● **PROBLEM**:
Copy everything in the listing below word for word, apart from any images.

● **SUPPLIED RECORDS**:

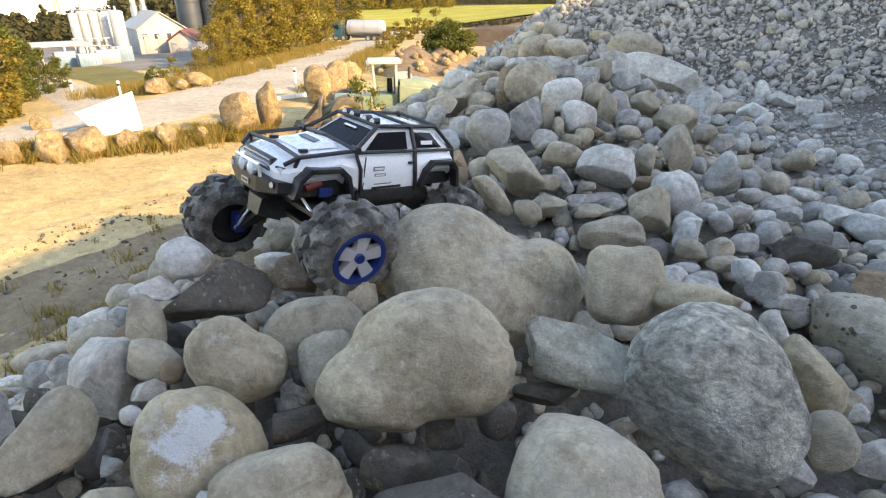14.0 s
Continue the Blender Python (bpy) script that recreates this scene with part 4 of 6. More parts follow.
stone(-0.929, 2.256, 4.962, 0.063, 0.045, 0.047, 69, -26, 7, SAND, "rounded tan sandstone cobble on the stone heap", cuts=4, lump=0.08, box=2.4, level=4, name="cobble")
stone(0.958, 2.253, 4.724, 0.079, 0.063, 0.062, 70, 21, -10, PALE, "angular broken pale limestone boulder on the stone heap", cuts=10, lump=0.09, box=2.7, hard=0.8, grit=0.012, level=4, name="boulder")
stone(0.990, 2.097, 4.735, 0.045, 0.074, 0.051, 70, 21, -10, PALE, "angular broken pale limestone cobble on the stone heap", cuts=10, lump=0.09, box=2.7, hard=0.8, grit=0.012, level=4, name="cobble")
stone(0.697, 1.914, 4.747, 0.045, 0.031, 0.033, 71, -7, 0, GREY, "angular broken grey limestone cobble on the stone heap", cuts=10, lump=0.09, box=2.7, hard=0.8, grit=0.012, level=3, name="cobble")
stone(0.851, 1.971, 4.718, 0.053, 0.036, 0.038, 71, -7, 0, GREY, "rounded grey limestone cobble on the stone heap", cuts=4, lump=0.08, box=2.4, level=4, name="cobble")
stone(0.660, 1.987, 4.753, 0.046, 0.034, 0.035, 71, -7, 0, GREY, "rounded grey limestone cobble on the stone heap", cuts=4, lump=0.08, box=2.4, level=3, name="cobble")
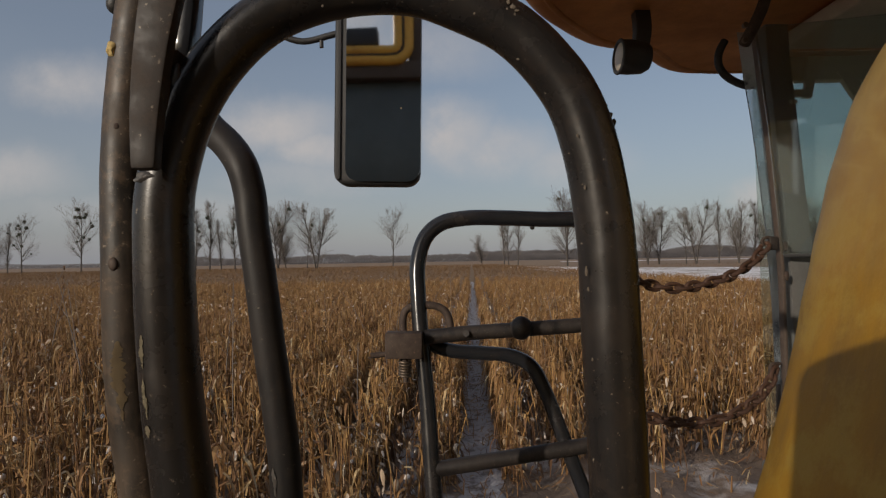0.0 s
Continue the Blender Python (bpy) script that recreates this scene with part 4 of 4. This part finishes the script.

● **REPLY**:
14.0 s
Continue the Blender Python (bpy) script that recreates this scene with part 4 of 6. More parts follow.
stone(-0.929, 2.256, 4.962, 0.063, 0.045, 0.047, 69, -26, 7, SAND, "rounded tan sandstone cobble on the stone heap", cuts=4, lump=0.08, box=2.4, level=4, name="cobble")
stone(0.958, 2.253, 4.724, 0.079, 0.063, 0.062, 70, 21, -10, PALE, "angular broken pale limestone boulder on the stone heap", cuts=10, lump=0.09, box=2.7, hard=0.8, grit=0.012, level=4, name="boulder")
stone(0.990, 2.097, 4.735, 0.045, 0.074, 0.051, 70, 21, -10, PALE, "angular broken pale limestone cobble on the stone heap", cuts=10, lump=0.09, box=2.7, hard=0.8, grit=0.012, level=4, name="cobble")
stone(0.697, 1.914, 4.747, 0.045, 0.031, 0.033, 71, -7, 0, GREY, "angular broken grey limestone cobble on the stone heap", cuts=10, lump=0.09, box=2.7, hard=0.8, grit=0.012, level=3, name="cobble")
stone(0.851, 1.971, 4.718, 0.053, 0.036, 0.038, 71, -7, 0, GREY, "rounded grey limestone cobble on the stone heap", cuts=4, lump=0.08, box=2.4, level=4, name="cobble")
stone(0.660, 1.987, 4.753, 0.046, 0.034, 0.035, 71, -7, 0, GREY, "rounded grey limestone cobble on the stone heap", cuts=4, lump=0.08, box=2.4, level=3, name="cobble")
0.0 s
Continue the Blender Python (bpy) script that recreates this scene with part 4 of 4. This part finishes the script.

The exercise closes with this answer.